この映画のいいところは、言葉で表現すれば辛すぎる状況を、静かな映像で淡々と映し出していくところ。
穏やかな画面からひたひたと伝わってくる登場人物たちの言葉にできない思いに、心が揺さぶられ、どんどん引きこまれていきました。
▼
泣いてしまったのは、中学生のリンコが思い詰めた末、母親のフミコに「オッパイが欲しいの」と打ち明けるシーン。
フミコは泣き出したリンコをぎゅっと抱き締め、「泣かなくていいんだよ、リンちゃんは何も悪くないんだから」と言うんです。
リンコに、このお母さんがいてくれてよかった。心からそう思いました。
いえ、この母親がいたからこそ、リンコは強さと優しさを持つ心の豊かな女性に成長したんでしょうね。
それから、男の子にラブレターを書いたことが母親にバレて、自殺未遂を図ったカイに、トモが「あんたのママは、たまに間違う」と力強く断言するシーン。
リンコによって救われたトモが、今度はカイを救うんです。もう、泣かずにはいられないです。
▼
リンコは常に偏見や差別と戦っていますが、決して可哀想な人物として描かれていません。
リンコにひと目ぼれしたマキオは彼女との幸せな生活を手に入れ、リンコから愛情をもらったトモはひとまわり大きく成長しました。
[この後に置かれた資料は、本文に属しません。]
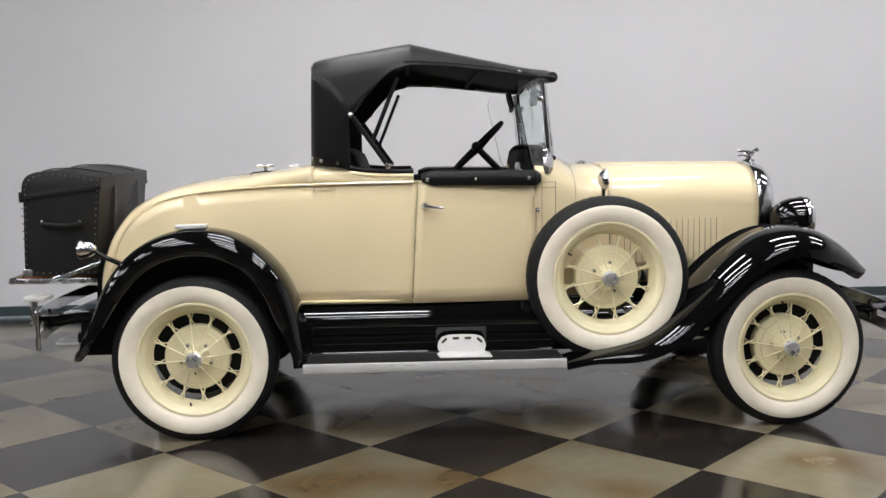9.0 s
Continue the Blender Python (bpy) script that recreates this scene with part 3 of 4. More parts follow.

マキオ(とヒロミ)の母親は、リンコの心の通った介護によって、胸の奥底にしまっていた夫への愛憎を吐き出します。
みんな、リンコの尽きることない愛情によって救われているんです。
映画の中でマキオも言っていましたが、人として素晴らしいことに、男とか女とか関係ない。
性別なんてどうでもいい。
そんなふうに思えるほど、リンコは素敵です。
果たして自分は、まわりの人たちに愛情をもって接することができているだろうかと、考えてしまいました。
自分を守ることにばかり必死になって、相手を疑ってばかりいるんじゃないかと。
▼
リンコはどんなことがあっても怒りません。
自分が傷ついても、相手を傷つけたり攻撃したりしません。悔しいことがあるたびに、編み物で“チャラ”にします。
トモは、リンコの編み物に込められた願いを知って、手伝うようになります。
この編み物がちょっとクセモノで、マフラーとか手袋とか、そんな可愛らしいモノじゃないんですよね。
なんと、リンコが手術で失った“男根”。
リンコはそれを「煩悩」と呼び、108本の「煩悩」を編み上げたら、戸籍を女性に変えてマキオと家族になろうと考えています。
そして、そこにトモも加えたい、と密かに考えていました。
▼
だけど、どんなにリンコが愛情を注いでも、トモにとってのお母さんはひとりだけ。トモが本当に愛されたいのは、ヒロミなんですよね。
トモとリンコの別れは切なかったけれど、きっとこの先、ふたりはいい友達になるんじゃないかな。トモも、リンコも、マキオも、カイも。
別れの淋しさと同時に、彼らのこれからを想像して優しい気持ちになるラストシーンでした。